IRS Tentacles Reach Overseas
If you have any money stashed in an overseas account, the IRS wants to know about it.
The U.S. is launching a stiff crackdown on Americans who shield income from the tax man in foreign accounts. The new campaign could net tens of thousands of tax evaders, according to a report in the Wall Street Journal ($) Monday.
Taxpayers with $10,000 or more in offshore accounts at any point during the year will be required to file a tax form called the Foreign Bank Account Report, or FBAR. People who owe back taxes can expect some tough penalties. And for those who fail to file the form altogether, the penalties will be much greater.
The IRS has set a Sept. 23 deadline for voluntary disclosure of offshore accounts, a program announced in the spring. People who inadvertently failed to disclose foreign income, however minimal, could be slapped with a $10,000-a-year penalty.
Those who knowingly evaded paying taxes could pay $100,000 a year, or half of the offshore account's value ? whichever is higher.
The incentive for coming forward? People who disclose their accounts voluntarily before the deadline won't face criminal prosecution.
There were 386,000 FBAR forms filed last year but that number is expected to dramatically increase this year, according to the report. Tax lawyers and accountants are swamped by requests for help from those afraid of getting caught.

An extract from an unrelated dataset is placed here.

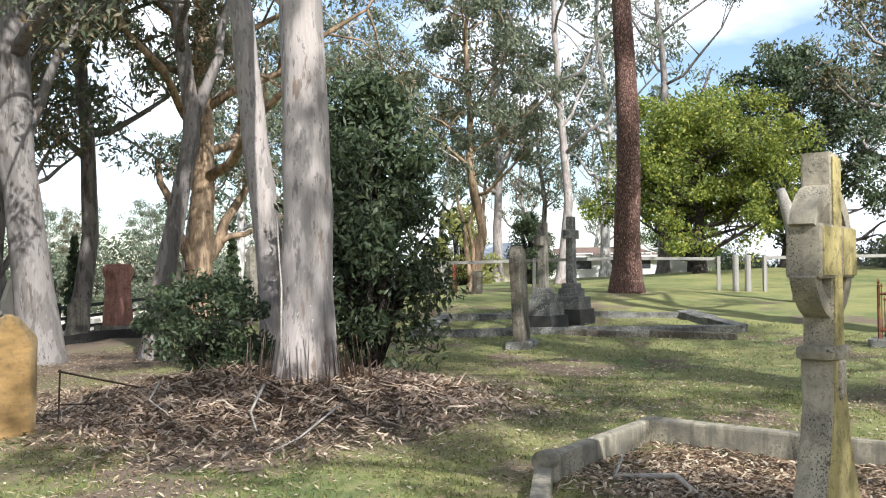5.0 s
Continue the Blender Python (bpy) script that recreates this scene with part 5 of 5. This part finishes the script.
# ---- the lawn cemetery beyond the fence: rows of small pale markers ----
g = np.random.default_rng(8)
mv, mf = [], []
for row in range(26):
    for k in range(60):
        x = -62 - row * 2.6 + g.uniform(-0.3, 0.3)
        y = -38 + k * 1.35 + g.uniform(-0.25, 0.25)
        if g.random() < 0.2 or (x > -66 and y < -27):
            continue
        w, h, t = g.uniform(0.5, 1.0), g.uniform(0.25, 0.85), 0.25
        z = gz(x, y) - 0.05
        i = len(mv)
        for zz in (z, z + h):
            mv += [(x - t, y - w / 2, zz), (x + t, y - w / 2, zz), (x + t * (1 if zz == z else 0.3), y + w / 2, zz), (x - t, y + w / 2, zz)]
        mf += [(i, i + 1, i + 5, i + 4), (i + 1, i + 2, i + 6, i + 5), (i + 2, i + 3, i + 7, i + 6), (i + 3, i, i + 4, i + 7), (i + 4, i + 5, i + 6, i + 7)]
tagged(finish("lawn_grave_markers", mv, mf, MARBLE), "rows of small white markers in the distant lawn cemetery", "grave markers", kind="stuff")
bm = bmesh.new()
# a clipped hedge behind the boundary fence
hp = [(-46.5, -24.0), (-49.3, -18.8), (-51.0, -12.9), (-52, -6)]
hr = thing("hedge", pose(-49.3, -18.8, gz(-49.3, -18.8)), "low clipped dark green hedge beyond the fence", "hedge")
ce = []
for (ax, ay), (bx, by) in zip(hp, hp[1:]):
    for k in range(12):
        q = k / 12
        ce.append((ax + (bx - ax) * q + 49.3, ay + (by - ay) * q + 18.8, 0.45))
leaf_mesh("foliage", ce, [0.6] * len(ce), [260] * len(ce), (0.16, 0.08), 0, DARKLEAF, hr, 4)

# ---- fallen leaves, shed bark, sticks and grass ----
def scatter_leaves(name, n, region, seed, size, mat, label, weight, lift=0.012, tilt=0.35):
    g = np.random.default_rng(seed)
    out = []
    x0, x1, y0, y1 = region
    tries = 0
    while len(out) < n and tries < n * 12:
        tries += 1
        x, y = g.uniform(x0, x1), g.uniform(y0, y1)
        w = weight(x, y)
        if g.random() > w:
            continue
        a = g.uniform(0, 6.283)
        ln, wd = size[0] * g.uniform(0.5, 1.5), size[1] * g.uniform(0.6, 1.4)
        z = gz(x, y) + lift + g.uniform(0, 0.025) + 0.035 * noise.noise((x * 0.9, y * 0.9, 0)) + 0.02 * noise.noise((x * 3.1, y * 3.1, 4))
        dx, dy, t = math.cos(a), math.sin(a), g.uniform(-tilt, tilt)
        b = g.uniform(-tilt, tilt)
        out.append([(x - dx * ln / 2, y - dy * ln / 2, z - t * ln / 2), (x + dy * wd / 2, y - dx * wd / 2, z + b * wd / 2 + 0.004), (x + dx * ln / 2, y + dy * ln / 2, z + t * ln / 2), (x - dy * wd / 2, y + dx * wd / 2, z - b * wd / 2 + 0.004)])
    return tagged(quads(name, np.array(out), mat), label, "leaf litter", kind="stuff")


scatter_leaves("fallen_leaves", 105000, (-22, 5, -9, 17), 31, (0.066, 0.019), LITTER, "dry fallen gum leaves scattered over the grass", lambda x, y: 0.24 + 0.76 * litter_at(x, y) ** 1.2)
scatter_leaves("leaf_mound", 16000, (-15.5, -8, 2.6, 8.2), 32, (0.12, 0.026), BARKLITTER, "mound of brown leaves and shed bark round a gum tree",
               lambda x, y: math.exp(-((x + 11.3) ** 2 + (y - 5.2) ** 2) / 4.2), 0.02, 0.7)
scatter_leaves("mound_leaves", 7000, (-15, -8, 2, 8.2), 37, (0.10, 0.028), LITTER, "pale dry leaves over the bark mound", lambda x, y: math.exp(-((x + 11.3) ** 2 + (y - 4.9) ** 2) / 6.0), 0.03, 0.6)
scatter_leaves("grave_litter", 7000, (-8.2, -5.4, -2.2, 0.8), 33, (0.085, 0.02), LITTER, "dry brown leaves filling a kerbed grave", lambda x, y: math.exp(-((x + 6.75) ** 2 + (y + 0.72) ** 2) / 0.55), 0.02, 0.5)
scatter_leaves("grave_litter", 7000, (-6.4, -2.8, 4.6, 7.2), 34, (0.09, 0.022), LITTER, "dry leaves and twigs filling the cross's grave", lambda x, y: math.exp(-((x + 4.7) ** 2 / 2.2 + (y - 5.9) ** 2 / 1.0)), 0.02, 0.5)
scatter_leaves("bark_strips", 2600, (1.0, 5.4, 5.6, 12.4), 35, (0.42, 0.05), BARKLITTER, "long strips of shed gum bark round the twin gum trees", lambda x, y: math.exp(-((x - 3.2) ** 2 + (y - 7.9) ** 2) / 2.6), 0.03, 0.5)
scatter_leaves("bark_strips", 1500, (-13.5, -8.8, 3.2, 7.6), 36, (0.5, 0.035), BARKLITTER, "long curled strips of shed bark on the mound", lambda x, y: math.exp(-((x + 10.9) ** 2 + (y - 5.4) ** 2) / 3.0), 0.04, 0.5)


def grass_blades(n, region, seed, tall):
    g = np.random.default_rng(seed)
    x0, x1, y0, y1 = region
    out = []
    while len(out) < n:
        x, y = g.uniform(x0, x1), g.uniform(y0, y1)
        k = noise.noise((x * 1.1, y * 1.1, 9)) + 0.5 * noise.noise((x * 4, y * 4, 2))
        if g.random() > 0.55 + 0.8 * k or g.random() < litter_at(x, y) * 1.3:
            continue
        z = gz(x, y) + 0.035 * noise.noise((x * 0.9, y * 0.9, 0)) + 0.02 * noise.noise((x * 3.1, y * 3.1, 4)) - 0.005
        a, h = g.uniform(0, 6.283), tall * g.uniform(0.5, 1.5)
        w = 0.006 + 0.004 * g.random()
        lx, ly = g.normal() * h * 0.5, g.normal() * h * 0.5
        dx, dy = math.cos(a) * w, math.sin(a) * w
        out.append([(x - dx, y - dy, z), (x + dx, y + dy, z), (x + lx + dx * 0.3, y + ly + dy * 0.3, z + h), (x + lx - dx * 0.3, y + ly - dy * 0.3, z + h)])
    return tagged(quads("grass", np.array(out), GRASS), "short green grass blades in patches on the lawn", "grass", kind="stuff")


grass_blades(95000, (-10.5, 3, -7, 10.5), 41, 0.027)
grass_blades(50000, (-20, 5, -9, 19), 42, 0.036)


def stick(pts, r, label="grey fallen branch on the ground", mat=DEADWOOD, seed=0):
    v, f = [], []
    p = [Vector((x, y, gz(x, y) + z)) for x, y, z in pts]
    o = p[0].copy()
    tube(v, f, [q - o for q in p], [r * (1 - 0.5 * i / (len(p) - 1)) for i in range(len(p))], 6, _s, 0.08)
    ob = finish("fallen_branch", v, f, mat, smooth=True)
    ob.location = o
    return tagged(ob, label, "branch", "fallen branches")


stick([(-5.6, 5.2, 0.03), (-5.1, 5.35, 0.1), (-4.7, 5.1, 0.05), (-4.35, 4.7, 0.02)], 0.03)
stick([(-5.6, 5.2, 0.03), (-5.75, 5.5, 0.16)], 0.018)
stick([(-4.5, 6.8, 0.0), (-4.75, 7.0, 0.22), (-4.9, 7.15, 0.42)], 0.01)
stick([(0.3, 8.5, 0.03), (0.8, 8.9, 0.05), (1.2, 9.0, 0.03)], 0.02)
stick([(0.4, 8.8, 0.04), (0.9, 9.3, 0.05)], 0.015)
stick([(-3.55, 14.4, 0.3), (-3.75, 14.5, 0.7), (-3.7, 14.6, 1.0)], 0.03, "pale curved branch lying on a grave")
stick([(-3.75, 14.4, 0.3), (-3.3, 14.2, 0.35), (-2.9, 14.3, 0.4)], 0.025, "pale curved branch lying on a grave")
stick([(2.5, 6.3, 0.1), (2.1, 5.9, 0.33), (1.3, 5.75, 0.3)], 0.02)
stick([(1.3, 6.9, 0.3), (0.9, 6.4, 0.3), (0.4, 5.9, 0.06)], 0.03, "long strip of shed bark lying over a kerb", BARKLITTER)
stick([(-9.2, 4.9, 0.15), (-8.7, 4.1, 0.06), (-8.5, 3.7, 0.04)], 0.015)


# ribbons of bark that hang between the twin gums
g = np.random.default_rng(77)
hang = []
for i in range(170):
    x, y, z = 3.72 + g.normal() * 0.07, 8.2 + g.normal() * 0.1, gz(3.3, 8.1) + g.uniform(0.1, 2.0) * g.random()
    ln, w = g.uniform(0.2, 0.6), g.uniform(0.008, 0.022)
    dx, dy = g.normal() * 0.12, g.normal() * 0.12
    hang.append([(x - w, y, z), (x + w, y - 0.01, z), (x + dx + w * 0.4, y + dy - 0.02, z + ln), (x + dx - w * 0.4, y + dy, z + ln)])
tagged(quads("hanging_bark", np.array(hang), BARKLITTER), "brown ribbons of bark caught between twin gum trees", "bark", kind="stuff")
# bark and small sprouts round the foot of the mound's gum
for i in range(130):
    a = g.uniform(0, 6.283)
    q = 0.42 + abs(g.normal()) * 0.22
    x, y = -11.0 + q * math.cos(a), 5.6 + q * math.sin(a)
    z = gz(x, y)
    ln, w = g.uniform(0.2, 0.65), g.uniform(0.01, 0.04)
    dx, dy = -math.cos(a) * g.uniform(0, 0.14), -math.sin(a) * g.uniform(0, 0.14)
    hang[i] = [(x - w, y, z), (x + w, y - 0.01, z), (x + dx + w * 0.4, y + dy - 0.02, z + ln), (x + dx - w * 0.4, y + dy, z + ln)]
tagged(quads("shed_bark_ring", np.array(hang[:130]), BARKLITTER), "shed bark standing round the foot of a gum tree", "bark", kind="stuff")
stick([(-10.6, 5.0, 0.3), (-10.75, 5.1, 1.2), (-10.95, 5.15, 2.1)], 0.016, "thin bare stick leaning on a gum trunk")
stick([(-10.3, 4.6, 0.2), (-9.7, 4.1, 0.12), (-9.2, 3.9, 0.06)], 0.02, "brown fallen branch on the mound")
stick([(-11.8, 4.0, 0.2), (-11.2, 3.6, 0.12), (-10.4, 3.5, 0.08)], 0.015, "brown fallen branch on the mound")
stick([(-12.4, 3.3, 0.1), (-12.1, 2.9, 0.06), (-11.5, 2.7, 0.05)], 0.012, "brown fallen branch on the mound")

Not only does the IRS want its money, it also wants to know who else is involved in setting up Americans with offshore accounts in the first place. Those who come forward will face questions about how they're money ended up overseas.
The IRS will separate the voluntary filers into two groups, according to the report. One will be Americans who haven't been paying taxes at all on foreign income. The other will be those who have been paying taxes, but not filling out an FBAR form.